Aim — Below is some material; set it all down exactly, apart from the pictures.

--- start Available data ---

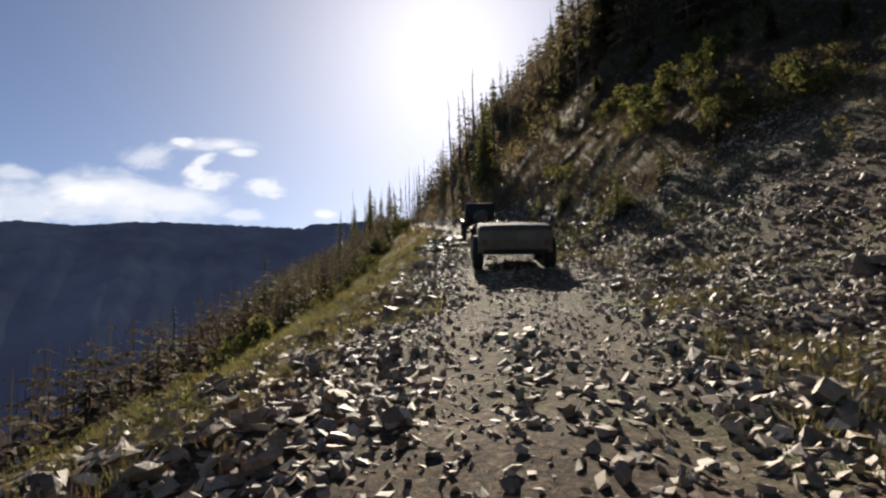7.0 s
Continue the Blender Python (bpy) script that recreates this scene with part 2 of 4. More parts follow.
def rough(x, y, size, octaves=3):
    total, gain = 0.0, 1.0
    for k in range(octaves):
        total = total + gain * value_noise(x / size + 17.3 * k, y / size + 5.1 * k)
        size, gain = size / 2.1, gain * 0.5
    return total


def table(y, rows):
    """A smooth curve through rows of (y, value)."""
    ys, vs = np.array(rows, float).T
    y = np.asarray(y, float)
    return sum(w * np.interp(y + d, ys, vs) for d, w in ((-3, 0.15), (-1.5, 0.2), (0, 0.3), (1.5, 0.2), (3, 0.15)))


def road_x(y):
    return table(y, [(-108, 5.4), (-18, 0.9), (0, 0), (12.6, -1.33), (25.2, -1.8), (43.2, -2.43), (55.8, -3.42), (72, -4.5), (90, -4.99), (115.2, -6.84), (144, -11.7), (216, -27), (540, -135)])


def road_z(y):
    return table(y, [(-108, -21.6), (0, 0), (12.6, 2.32), (25.2, 4.63), (32.4, 6.08), (43.6, 8.55), (55.4, 10.84), (61.7, 12.17), (72.9, 15.08), (81, 16.61), (89.8, 18.47), (216, 43.92), (243, 47.7), (540, 46.8)])


def edge_left(y):
    return table(y, [(-110, 5.7), (9.6, 5.8), (16.8, 4.8), (22.2, 3.4), (31.2, 2.3), (43.8, 2.2), (51, 2.5), (56, 3.2), (61.8, 3.6), (67, 3.9), (71, 3.5), (78, 2.2), (86, 1.9), (98, 1.9), (108, 2.4), (216, 2.9), (540, 3.2)])


def steepness(y):
    return table(y, [(-110, 0.68), (70, 0.7), (86, 0.72), (95, 0.92), (103, 1.32), (112, 1.35), (144, 1.3), (180, 1.1), (216, 1.1), (252, 1.0), (540, 0.8)])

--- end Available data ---

Written answer —
7.0 s
Continue the Blender Python (bpy) script that recreates this scene with part 2 of 4. More parts follow.
def rough(x, y, size, octaves=3):
    total, gain = 0.0, 1.0
    for k in range(octaves):
        total = total + gain * value_noise(x / size + 17.3 * k, y / size + 5.1 * k)
        size, gain = size / 2.1, gain * 0.5
    return total


def table(y, rows):
    """A smooth curve through rows of (y, value)."""
    ys, vs = np.array(rows, float).T
    y = np.asarray(y, float)
    return sum(w * np.interp(y + d, ys, vs) for d, w in ((-3, 0.15), (-1.5, 0.2), (0, 0.3), (1.5, 0.2), (3, 0.15)))


def road_x(y):
    return table(y, [(-108, 5.4), (-18, 0.9), (0, 0), (12.6, -1.33), (25.2, -1.8), (43.2, -2.43), (55.8, -3.42), (72, -4.5), (90, -4.99), (115.2, -6.84), (144, -11.7), (216, -27), (540, -135)])


def road_z(y):
    return table(y, [(-108, -21.6), (0, 0), (12.6, 2.32), (25.2, 4.63), (32.4, 6.08), (43.6, 8.55), (55.4, 10.84), (61.7, 12.17), (72.9, 15.08), (81, 16.61), (89.8, 18.47), (216, 43.92), (243, 47.7), (540, 46.8)])


def edge_left(y):
    return table(y, [(-110, 5.7), (9.6, 5.8), (16.8, 4.8), (22.2, 3.4), (31.2, 2.3), (43.8, 2.2), (51, 2.5), (56, 3.2), (61.8, 3.6), (67, 3.9), (71, 3.5), (78, 2.2), (86, 1.9), (98, 1.9), (108, 2.4), (216, 2.9), (540, 3.2)])


def steepness(y):
    return table(y, [(-110, 0.68), (70, 0.7), (86, 0.72), (95, 0.92), (103, 1.32), (112, 1.35), (144, 1.3), (180, 1.1), (216, 1.1), (252, 1.0), (540, 0.8)])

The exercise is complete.